4. Kehadiran Avengers baru: apa artinya bagi masa depan MCU?
Bagian ini mengandung spoiler bagi yang belum menonton Thunderbolts*!
Setelah berhasil menyelamatkan New York dan mengalahkan Void, sisi gelap Sentry (Pullman), di ending, Bucky, Yelena, John, Alexei, dan Ava resmi diperkenalkan sebagai New Avengers (perubahan ini sekaligus menjawab arti tanda bintang di judulnya). Pergantian nama ini tentu tak lepas dari peran Valentina Allegra de Fontaine, sang dalang di balik layar. Kesuksesan mereka dalam meredam ancaman besar membuat Val melihat peluang untuk melegitimasi mereka di mata publik, sekaligus meraih kekuatan politik.
Namun, momen penentu justru datang lewat adegan post-credit yang membawa nuansa lebih serius dan menggugah rasa penasaran. Empat belas bulan setelah peristiwa utama, New Avengers kini punya markas baru, tapi juga menghadapi gugatan hukum dari Sam Wilson alias Captain America (Anthony Mackie). Sam merasa mereka tak pantas menyandang nama Avengers, sebab menurutnya hanya tim dengan integritas sejati yang layak meneruskan warisan Steve Rogers (Chris Evans).

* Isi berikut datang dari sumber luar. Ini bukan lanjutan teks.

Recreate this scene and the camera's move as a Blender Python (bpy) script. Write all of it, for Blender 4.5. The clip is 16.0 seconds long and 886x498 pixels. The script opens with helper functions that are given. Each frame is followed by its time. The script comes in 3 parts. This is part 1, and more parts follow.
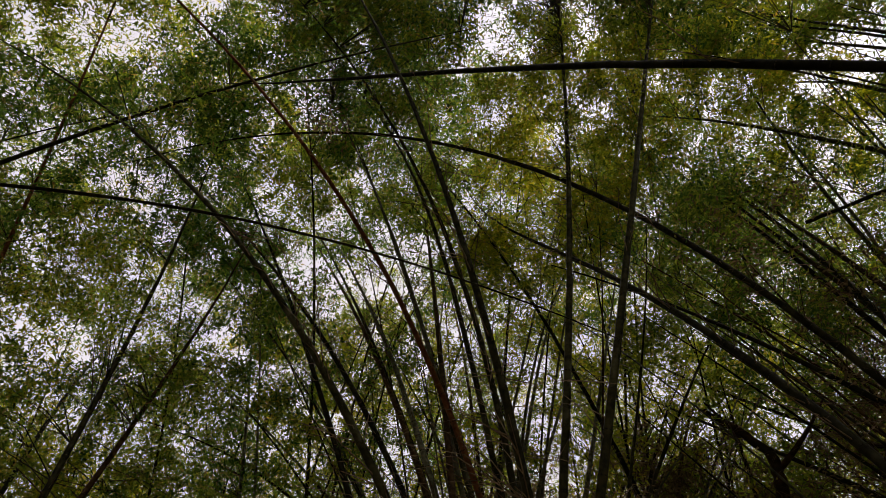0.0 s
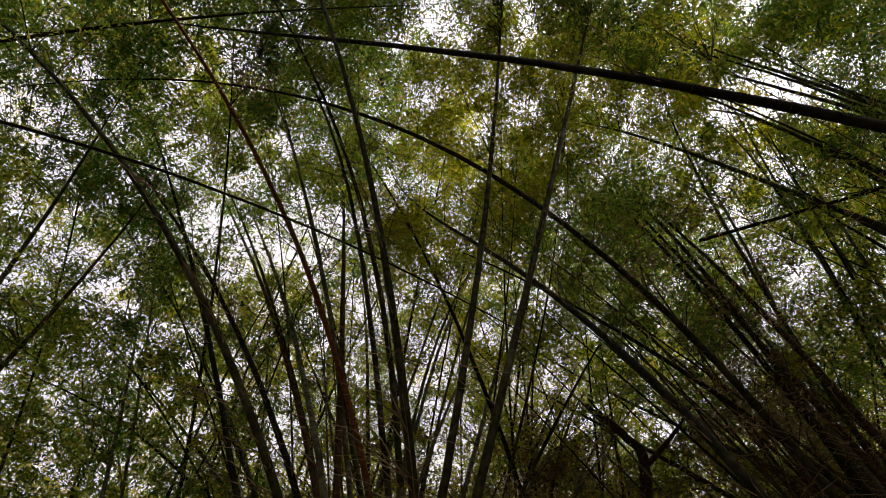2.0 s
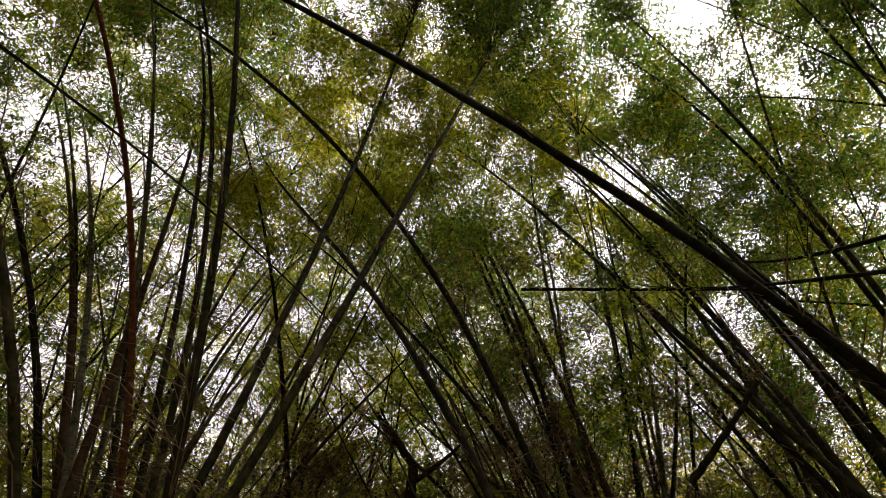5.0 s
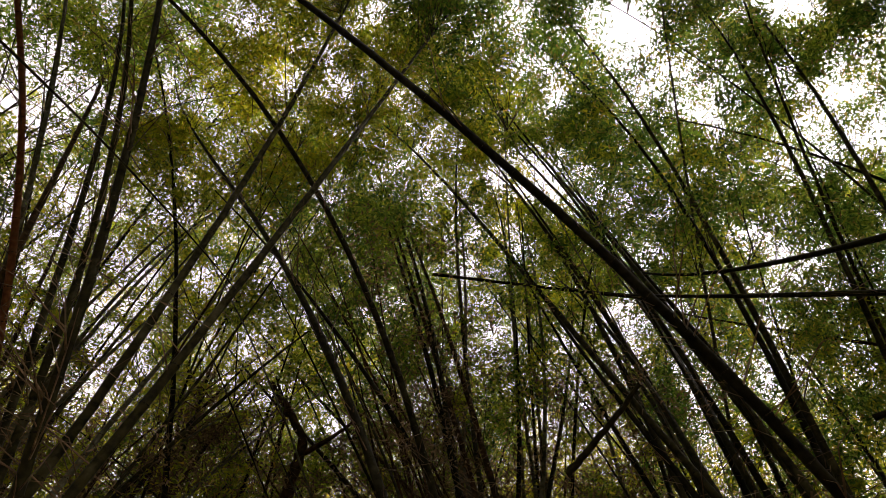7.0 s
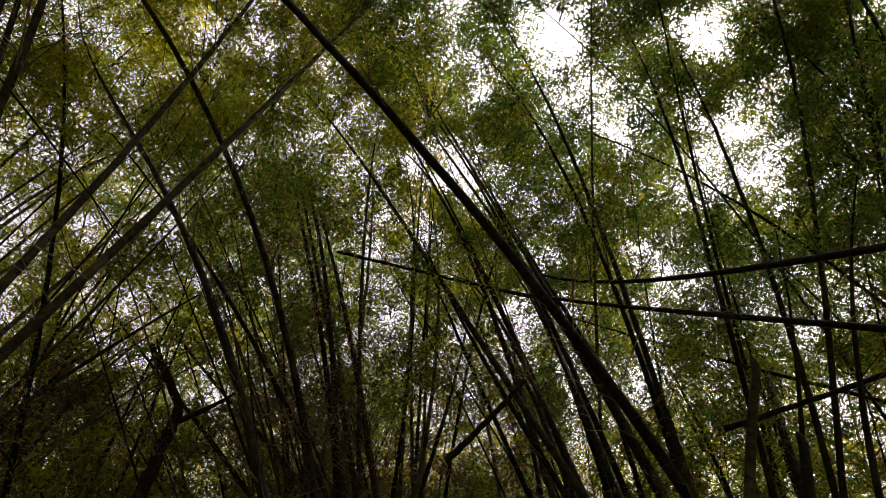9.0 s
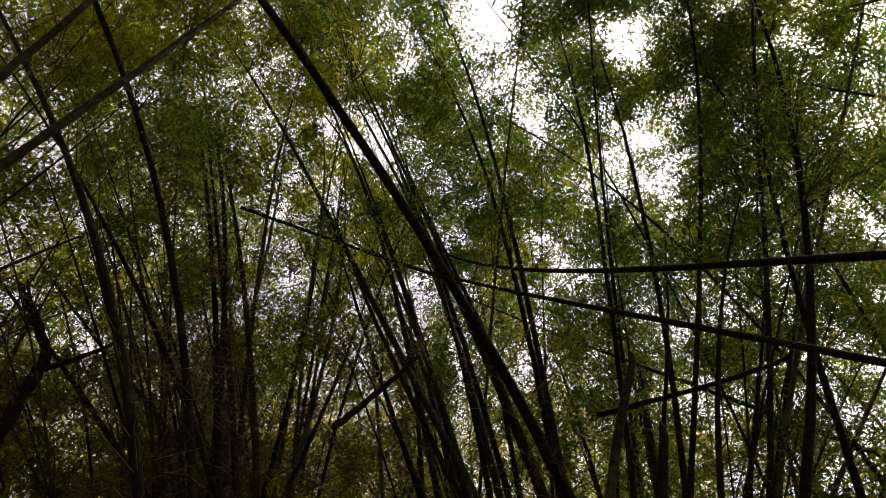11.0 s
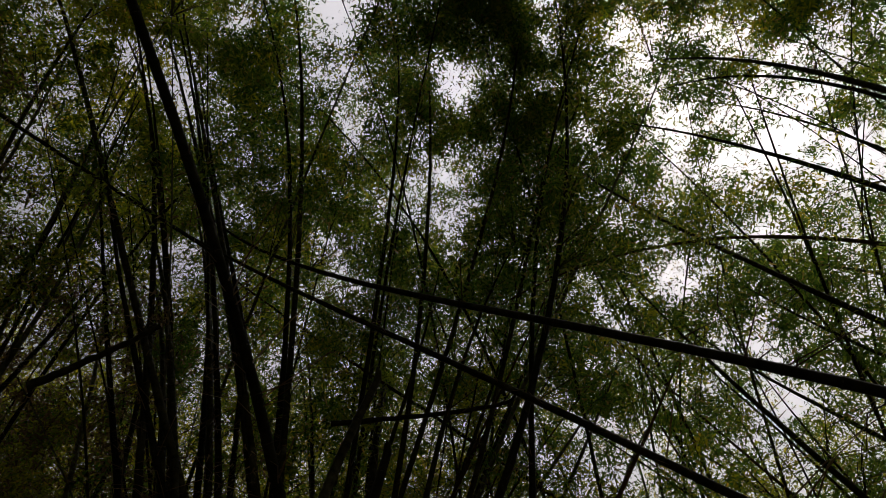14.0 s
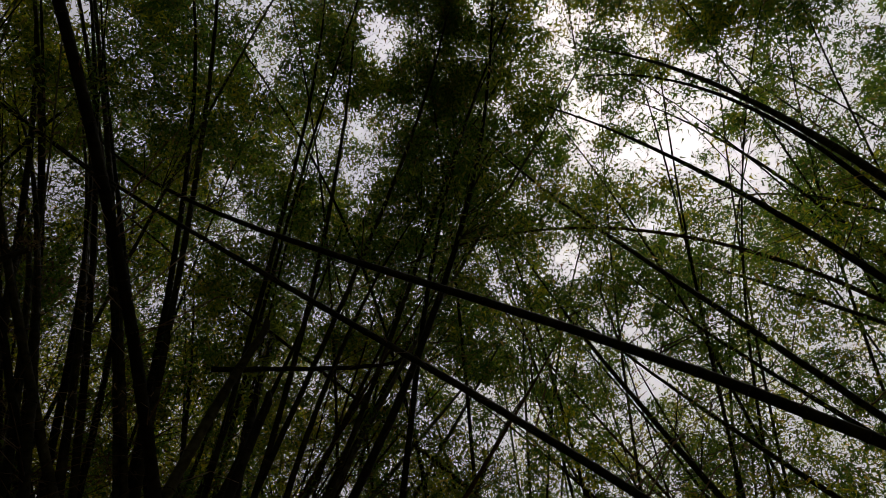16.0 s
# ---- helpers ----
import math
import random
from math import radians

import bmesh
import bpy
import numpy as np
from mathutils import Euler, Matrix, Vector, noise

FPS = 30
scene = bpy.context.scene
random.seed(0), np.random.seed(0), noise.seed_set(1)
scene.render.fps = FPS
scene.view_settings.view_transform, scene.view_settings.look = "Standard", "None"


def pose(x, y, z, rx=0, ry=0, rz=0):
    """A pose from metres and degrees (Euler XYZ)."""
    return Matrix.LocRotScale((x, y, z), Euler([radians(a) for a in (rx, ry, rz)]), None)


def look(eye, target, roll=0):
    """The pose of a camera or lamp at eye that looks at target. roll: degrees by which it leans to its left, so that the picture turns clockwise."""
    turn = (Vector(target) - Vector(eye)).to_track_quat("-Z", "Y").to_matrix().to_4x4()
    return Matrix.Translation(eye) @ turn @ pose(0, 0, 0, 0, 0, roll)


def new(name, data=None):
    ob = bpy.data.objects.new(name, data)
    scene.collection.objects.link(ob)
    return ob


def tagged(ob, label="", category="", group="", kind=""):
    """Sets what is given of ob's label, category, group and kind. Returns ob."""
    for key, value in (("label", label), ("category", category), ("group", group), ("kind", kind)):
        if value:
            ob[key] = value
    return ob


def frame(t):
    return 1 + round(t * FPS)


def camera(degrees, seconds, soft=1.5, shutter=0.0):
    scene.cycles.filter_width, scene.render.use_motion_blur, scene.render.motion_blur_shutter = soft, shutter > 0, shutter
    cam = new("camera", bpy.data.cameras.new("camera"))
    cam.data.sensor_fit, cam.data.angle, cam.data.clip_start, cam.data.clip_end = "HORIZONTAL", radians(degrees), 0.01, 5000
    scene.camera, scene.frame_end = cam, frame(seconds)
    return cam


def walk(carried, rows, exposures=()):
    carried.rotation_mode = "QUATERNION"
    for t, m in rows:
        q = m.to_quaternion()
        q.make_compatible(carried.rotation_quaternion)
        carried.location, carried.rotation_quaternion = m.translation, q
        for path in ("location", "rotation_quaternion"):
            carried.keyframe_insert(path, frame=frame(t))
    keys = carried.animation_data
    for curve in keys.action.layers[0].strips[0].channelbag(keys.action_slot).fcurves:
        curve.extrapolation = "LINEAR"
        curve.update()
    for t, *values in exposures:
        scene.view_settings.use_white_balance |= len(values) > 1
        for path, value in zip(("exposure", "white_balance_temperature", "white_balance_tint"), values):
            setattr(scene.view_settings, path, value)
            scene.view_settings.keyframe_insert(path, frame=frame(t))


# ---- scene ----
cam = camera(72.97, 16.0, soft=0.6)
EYE, SKY, SUN, SUN_AZ = 1.6, 1.3, 5.0, 126
# seconds, turn about x, y, z in degrees: the camera stands on one spot and turns
ROWS = [
    (0.0, 136.71, -0.15, 0.35),
    (0.5, 136.88, -0.06, -1.85),
    (1.0, 135.11, 0.63, -4.43),
    (1.5, 134.83, 0.56, -6.77),
    (2.0, 134.76, 0.86, -10.32),
    (2.5, 135.21, 0.83, -13.16),
    (3.0, 136.42, 0.56, -16.59),
    (3.5, 136.58, 0.63, -19.4),
    (4.0, 135.61, 0.27, -23.3),
    (4.2, 135.26, -0.06, -25.68),
    (6.3, 133.41, -0.61, -40.61),
    (6.5, 133.13, -0.51, -41.56),
    (7.0, 132.92, -0.4, -43.88),
    (7.5, 132.93, -0.46, -46.09),
    (8.0, 132.88, -0.46, -47.83),
    (8.5, 132.53, -0.71, -51.32),
    (9.0, 131.46, 0.3, -55.29),
    (9.2, 131.25, 0.52, -56.67),
    (11.3, 128.35, 0.83, -68.18),
    (11.5, 128.13, 0.56, -69.66),
    (12.0, 129.2, 0.33, -75.11),
    (12.5, 130.12, 0.31, -80.44),
    (13.0, 130.15, 0.94, -84.86),
    (13.5, 129.66, 1.55, -88.09),
    (14.0, 128.67, 1.51, -92.06),
    (14.5, 127.36, 1.2, -94.6),
    (15.0, 125.96, 0.8, -97.15),
    (15.5, 125.18, 1.03, -100.66),
    (16.0, 124.68, 1.42, -103.54),
]
walk(cam, [(t, pose(0.012 * math.sin(t), 0.012 * math.sin(0.7 * t), EYE, rx, ry, rz)) for t, rx, ry, rz in ROWS],
     exposures=[(0.0, 0.43, 6800, 17), (2.5, 0.86, 6800, 17), (4.0, 0.96, 6850, 18), (7.0, 1.06, 6950, 24), (9.0, 0.78, 6900, 23), (12.0, 0.52, 6850, 18), (13.0, -0.3, 6800, 15), (14.0, -0.96, 6700, 13), (16.0, -1.15, 6700, 13)])

# ---- world and light ----
SUN_WAY = Vector((math.sin(radians(SUN_AZ)), math.cos(radians(SUN_AZ)), 1.2))
world = bpy.data.worlds.new("overcast_sky")
scene.world = world
world.use_nodes = True
wn, wl = world.node_tree.nodes, world.node_tree.links
wn.clear()
sky = wn.new("ShaderNodeTexSky")
sky.sky_type, sky.sun_disc = "NISHITA", False
sky.sun_elevation, sky.sun_rotation = radians(50), radians(SUN_AZ)
sky.dust_density = 4.0
sky_dim = wn.new("ShaderNodeVectorMath")
sky_dim.operation = "SCALE"
sky_dim.inputs["Scale"].default_value = 0.10
cloud = wn.new("ShaderNodeTexNoise")
cloud.inputs["Scale"].default_value = 2.2
cloud.inputs["Detail"].default_value = 5.0
cloud_ramp = wn.new("ShaderNodeValToRGB")
cloud_ramp.color_ramp.elements[0].position, cloud_ramp.color_ramp.elements[0].color = 0.3, (0.80, 0.80, 0.90, 1)
cloud_ramp.color_ramp.elements[1].position, cloud_ramp.color_ramp.elements[1].color = 0.7, (1.0, 0.98, 0.99, 1)
cover = wn.new("ShaderNodeMix")
cover.data_type = "RGBA"
cover.inputs[0].default_value = 0.88
back, world_out = wn.new("ShaderNodeBackground"), wn.new("ShaderNodeOutputWorld")
wl.new(sky.outputs[0], sky_dim.inputs[0])
wl.new(cloud.outputs[0], cloud_ramp.inputs[0])
wl.new(sky_dim.outputs[0], cover.inputs[6])
wl.new(cloud_ramp.outputs[0], cover.inputs[7])
wl.new(cover.outputs[2], back.inputs["Color"])
# the overcast is brighter on the side of the veiled sun
sky_way, toward, glow = wn.new("ShaderNodeTexCoord"), wn.new("ShaderNodeVectorMath"), wn.new("ShaderNodeMapRange")
toward.operation = "DOT_PRODUCT"
toward.inputs[1].default_value = SUN_WAY.normalized()
glow.inputs["From Min"].default_value, glow.inputs["From Max"].default_value = 0.3, 1.0
glow.inputs["To Min"].default_value, glow.inputs["To Max"].default_value = 0.0, 1.0
lobe, level = wn.new("ShaderNodeMath"), wn.new("ShaderNodeMapRange")
lobe.operation = "POWER"
lobe.inputs[1].default_value = 2.6
level.inputs["To Min"].default_value, level.inputs["To Max"].default_value = 0.56 * SKY, 1.75 * SKY
wl.new(sky_way.outputs["Generated"], toward.inputs[0])
wl.new(toward.outputs["Value"], glow.inputs["Value"])
wl.new(glow.outputs[0], lobe.inputs[0])
wl.new(lobe.outputs[0], level.inputs["Value"])
wl.new(level.outputs[0], back.inputs["Strength"])
wl.new(back.outputs[0], world_out.inputs[0])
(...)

Konflik ini diprediksi membuka jalan menuju Avengers: Doomsday (2026), yang menjanjikan benturan dua generasi superhero dengan visi berbeda tentang kepahlawanan. Ketegangan ini lalu diperparah dengan kemunculan kapal luar angkasa berlogo Fantastic Four yang memasuki orbit Bumi. Kehadiran mereka dari dimensi lain—filmnya yang akan datang, The Fantastic Four: First Steps (2025), menceritakan mereka berasal dari Bumi paralel—seolah menandakan bahwa ancaman multiversal tak bisa lagi dihindari.
Apakah ini cara Marvel memperkenalkan Fantastic Four ke semesta utama MCU? Atau justru menandakan terjadinya incursion—tabrakan antarrealitas yang pernah dibahas di Doctor Strange in the Multiverse of Madness (2022)? Apa pun itu, mari kita tunggu!
Sebagai penutup Phase 5 MCU, Thunderbolts* berhasil menyajikan kisah yang menggugah tanpa harus mengandalkan nama besar seperti Iron Man atau Captain America. Lewat tim yang dipenuhi karakter-karakter "rusak", film ini menawarkan warna baru yang lebih kelam, personal, tapi tetap menghibur. Jika ini adalah jembatan menuju konflik besar di Avengers: Doomsday, maka Marvel telah membuka babak baru yang layak disambut dengan antusias tinggi!